Source data:

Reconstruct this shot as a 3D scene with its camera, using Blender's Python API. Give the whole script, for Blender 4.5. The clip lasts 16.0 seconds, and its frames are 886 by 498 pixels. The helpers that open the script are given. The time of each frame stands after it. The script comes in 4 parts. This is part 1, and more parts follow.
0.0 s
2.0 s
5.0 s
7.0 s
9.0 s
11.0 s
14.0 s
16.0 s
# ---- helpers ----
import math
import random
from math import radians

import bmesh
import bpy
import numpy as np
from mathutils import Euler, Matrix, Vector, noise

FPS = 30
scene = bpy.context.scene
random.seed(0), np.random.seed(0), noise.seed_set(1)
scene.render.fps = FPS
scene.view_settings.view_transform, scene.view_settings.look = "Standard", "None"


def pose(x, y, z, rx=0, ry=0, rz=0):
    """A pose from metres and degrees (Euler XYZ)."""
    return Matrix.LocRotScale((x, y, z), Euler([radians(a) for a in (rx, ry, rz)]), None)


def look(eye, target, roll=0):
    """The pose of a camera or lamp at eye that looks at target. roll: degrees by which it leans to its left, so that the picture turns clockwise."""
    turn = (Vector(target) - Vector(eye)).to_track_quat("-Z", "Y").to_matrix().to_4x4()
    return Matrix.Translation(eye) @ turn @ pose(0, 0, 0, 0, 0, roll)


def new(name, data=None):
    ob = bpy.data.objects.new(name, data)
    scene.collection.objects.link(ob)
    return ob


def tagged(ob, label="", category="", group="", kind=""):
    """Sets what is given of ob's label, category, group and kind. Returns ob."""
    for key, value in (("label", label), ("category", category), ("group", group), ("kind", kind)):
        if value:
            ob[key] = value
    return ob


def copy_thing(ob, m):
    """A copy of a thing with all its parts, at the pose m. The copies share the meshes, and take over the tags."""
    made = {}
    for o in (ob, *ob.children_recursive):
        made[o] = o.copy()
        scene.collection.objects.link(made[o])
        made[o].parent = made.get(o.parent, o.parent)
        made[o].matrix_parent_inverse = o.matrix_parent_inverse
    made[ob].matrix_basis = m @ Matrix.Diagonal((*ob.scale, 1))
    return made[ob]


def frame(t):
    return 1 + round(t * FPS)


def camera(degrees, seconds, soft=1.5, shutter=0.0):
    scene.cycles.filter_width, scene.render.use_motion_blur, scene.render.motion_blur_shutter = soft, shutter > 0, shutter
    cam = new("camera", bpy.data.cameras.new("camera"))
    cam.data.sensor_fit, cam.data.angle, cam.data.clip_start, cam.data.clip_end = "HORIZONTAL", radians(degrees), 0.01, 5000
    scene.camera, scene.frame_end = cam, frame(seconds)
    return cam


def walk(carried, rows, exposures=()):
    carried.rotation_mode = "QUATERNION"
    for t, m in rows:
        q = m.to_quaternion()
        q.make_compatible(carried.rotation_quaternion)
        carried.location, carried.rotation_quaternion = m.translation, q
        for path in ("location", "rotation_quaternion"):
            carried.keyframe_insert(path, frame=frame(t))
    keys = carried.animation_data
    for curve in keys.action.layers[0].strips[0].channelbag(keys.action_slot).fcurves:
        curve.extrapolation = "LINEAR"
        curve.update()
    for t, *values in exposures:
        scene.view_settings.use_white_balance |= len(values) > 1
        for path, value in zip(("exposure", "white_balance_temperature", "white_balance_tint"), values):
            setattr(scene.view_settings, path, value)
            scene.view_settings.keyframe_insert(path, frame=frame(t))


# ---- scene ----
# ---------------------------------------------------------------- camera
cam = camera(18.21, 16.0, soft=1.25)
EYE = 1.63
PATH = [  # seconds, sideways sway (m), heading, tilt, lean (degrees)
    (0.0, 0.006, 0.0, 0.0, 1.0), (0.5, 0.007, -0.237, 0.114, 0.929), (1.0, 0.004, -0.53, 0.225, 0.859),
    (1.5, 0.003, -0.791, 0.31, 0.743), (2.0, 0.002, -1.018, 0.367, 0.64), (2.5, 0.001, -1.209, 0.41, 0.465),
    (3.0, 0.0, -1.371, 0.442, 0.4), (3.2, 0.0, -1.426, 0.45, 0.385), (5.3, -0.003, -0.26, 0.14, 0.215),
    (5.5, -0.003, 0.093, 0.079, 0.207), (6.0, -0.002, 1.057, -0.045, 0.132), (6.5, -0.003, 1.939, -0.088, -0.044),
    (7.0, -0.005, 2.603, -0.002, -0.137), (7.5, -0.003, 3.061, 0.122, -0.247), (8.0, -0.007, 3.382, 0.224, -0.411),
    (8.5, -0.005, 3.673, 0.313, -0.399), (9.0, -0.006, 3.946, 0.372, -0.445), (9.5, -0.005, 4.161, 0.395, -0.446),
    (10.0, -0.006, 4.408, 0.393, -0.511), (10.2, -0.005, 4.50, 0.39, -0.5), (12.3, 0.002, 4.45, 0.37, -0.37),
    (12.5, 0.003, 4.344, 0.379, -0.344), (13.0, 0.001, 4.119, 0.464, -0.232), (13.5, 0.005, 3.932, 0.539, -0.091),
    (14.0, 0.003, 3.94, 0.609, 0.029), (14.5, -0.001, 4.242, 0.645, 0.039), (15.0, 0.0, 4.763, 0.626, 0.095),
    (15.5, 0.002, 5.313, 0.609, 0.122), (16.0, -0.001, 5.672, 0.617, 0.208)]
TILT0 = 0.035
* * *
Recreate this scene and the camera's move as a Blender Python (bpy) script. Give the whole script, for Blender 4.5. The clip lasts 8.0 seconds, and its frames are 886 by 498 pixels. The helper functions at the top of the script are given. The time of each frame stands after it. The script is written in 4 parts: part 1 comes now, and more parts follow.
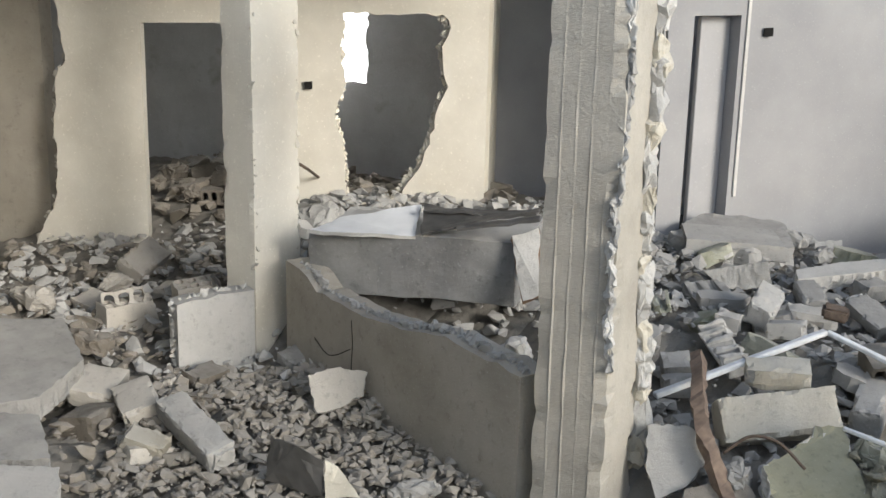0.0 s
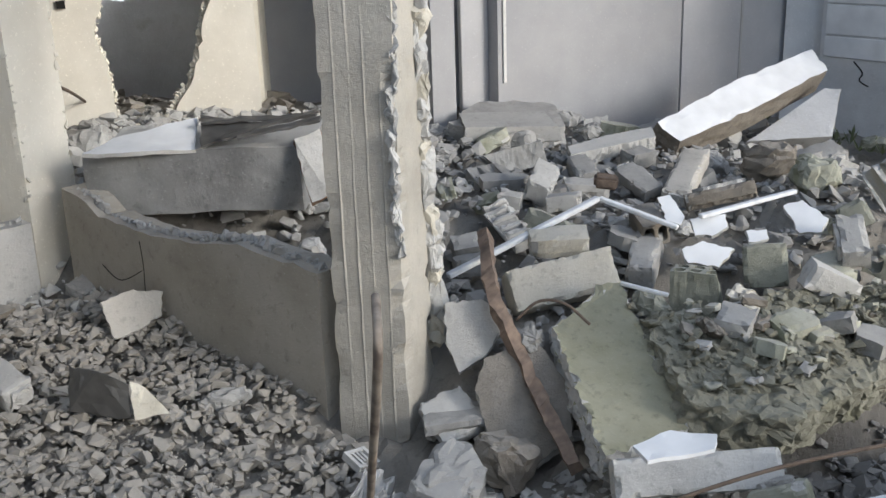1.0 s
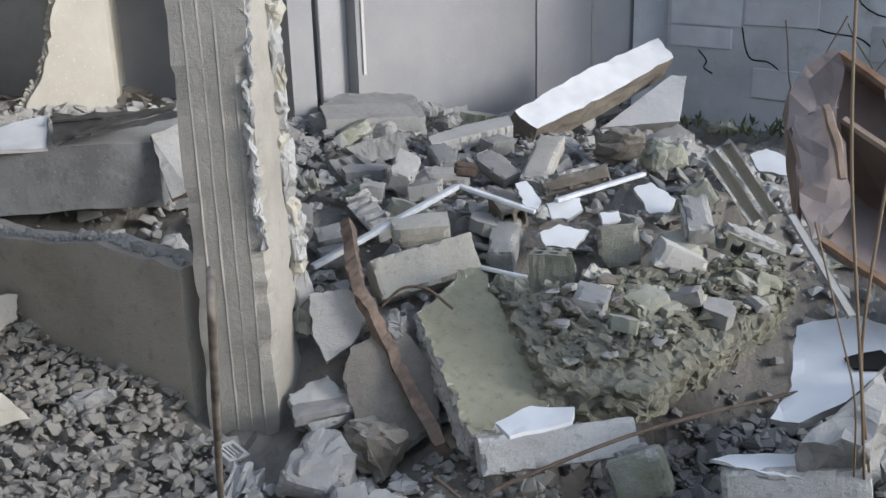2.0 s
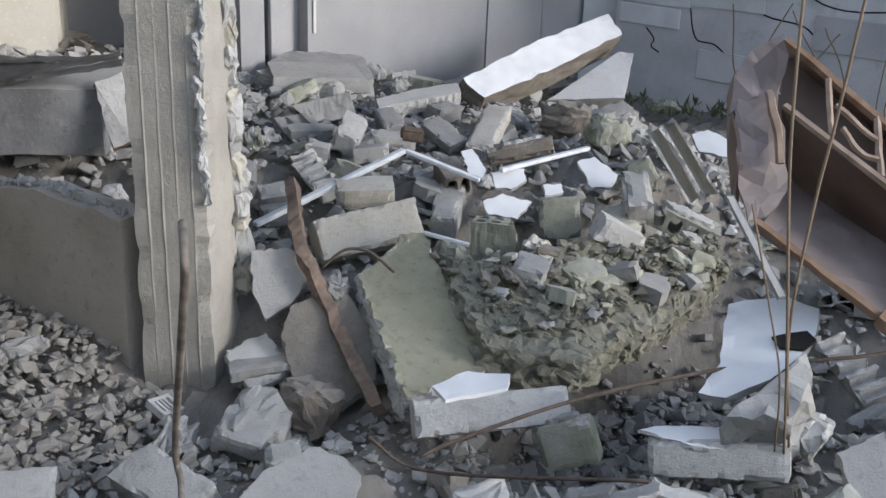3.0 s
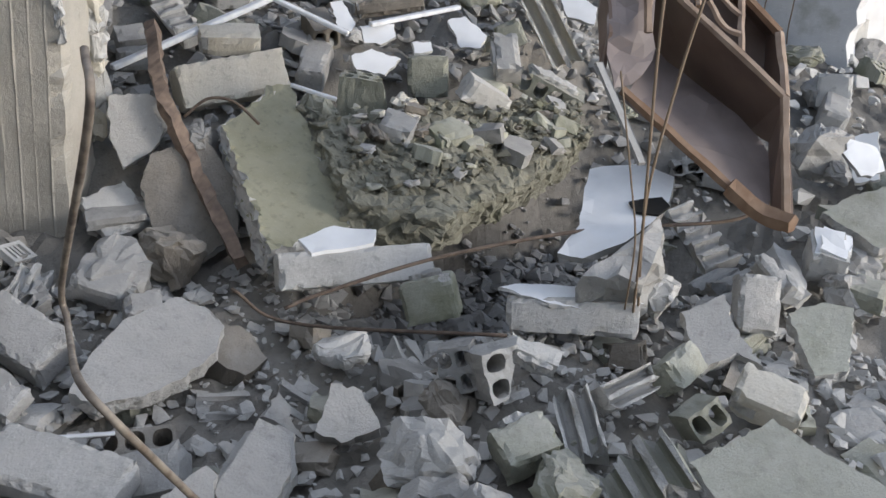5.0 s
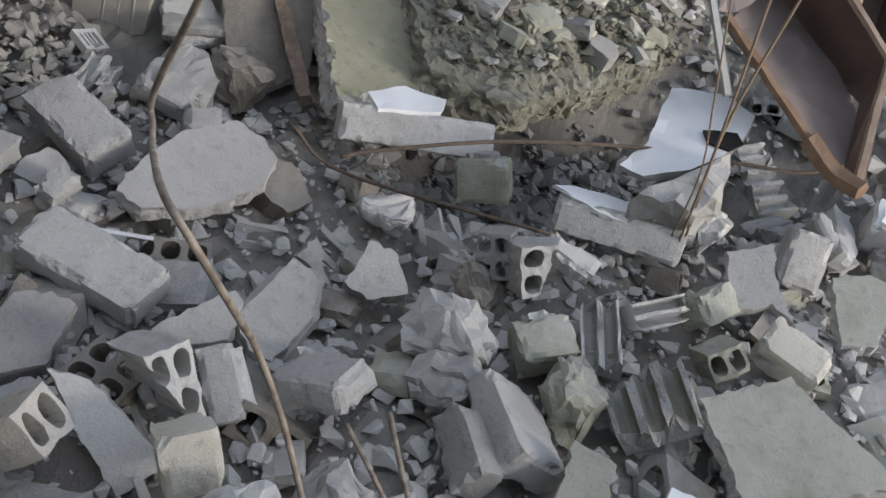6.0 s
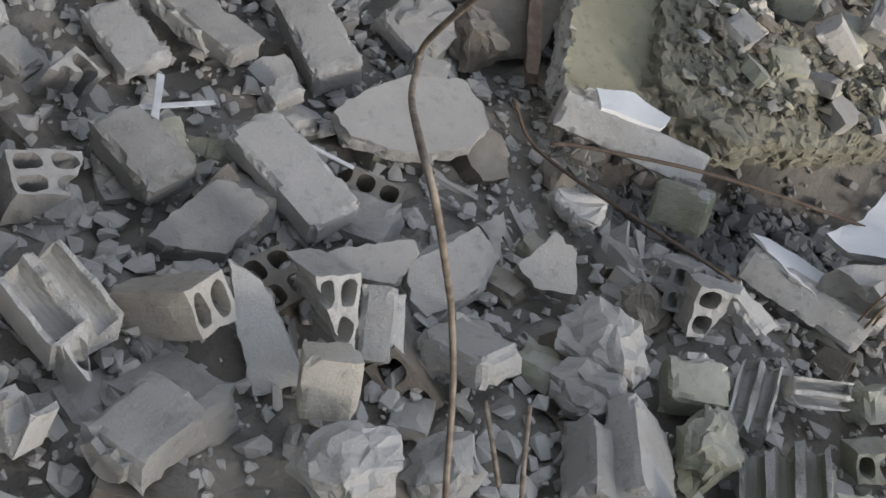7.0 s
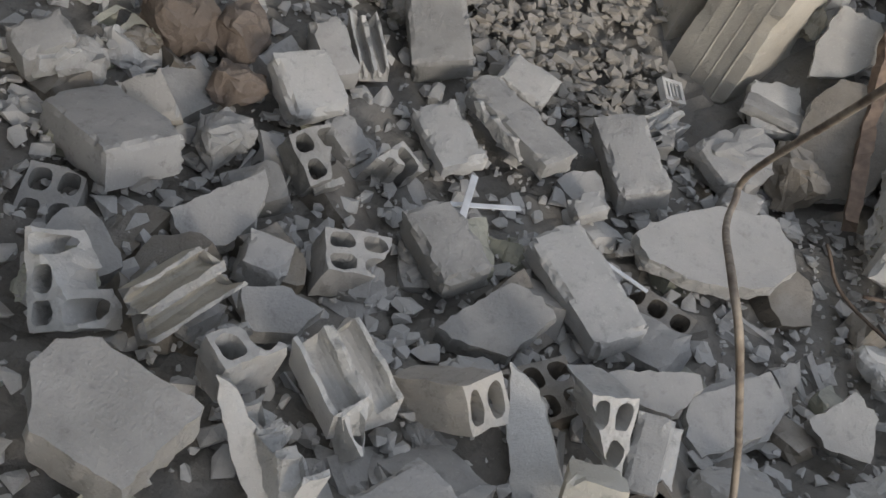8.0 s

_Short task:_ Print only the run of lines that begins with the line containing "made[o].parent = made.get(o.parent, o.parent)" and ends with the line containing "for t, *values", both included, exactly as they read.

_Written solution:_
        made[o].parent = made.get(o.parent, o.parent)
        made[o].matrix_parent_inverse = o.matrix_parent_inverse
    made[ob].matrix_basis = m @ Matrix.Diagonal((*ob.scale, 1))
    return made[ob]


def frame(t):
    return 1 + round(t * FPS)


def camera(degrees, seconds, soft=1.5, shutter=0.0):
    scene.cycles.filter_width, scene.render.use_motion_blur, scene.render.motion_blur_shutter = soft, shutter > 0, shutter
    cam = new("camera", bpy.data.cameras.new("camera"))
    cam.data.sensor_fit, cam.data.angle, cam.data.clip_start, cam.data.clip_end = "HORIZONTAL", radians(degrees), 0.01, 5000
    scene.camera, scene.frame_end = cam, frame(seconds)
    return cam


def walk(carried, rows, exposures=()):
    carried.rotation_mode = "QUATERNION"
    for t, m in rows:
        q = m.to_quaternion()
        q.make_compatible(carried.rotation_quaternion)
        carried.location, carried.rotation_quaternion = m.translation, q
        for path in ("location", "rotation_quaternion"):
            carried.keyframe_insert(path, frame=frame(t))
    keys = carried.animation_data
    for curve in keys.action.layers[0].strips[0].channelbag(keys.action_slot).fcurves:
        curve.extrapolation = "LINEAR"
        curve.update()
    for t, *values in exposures:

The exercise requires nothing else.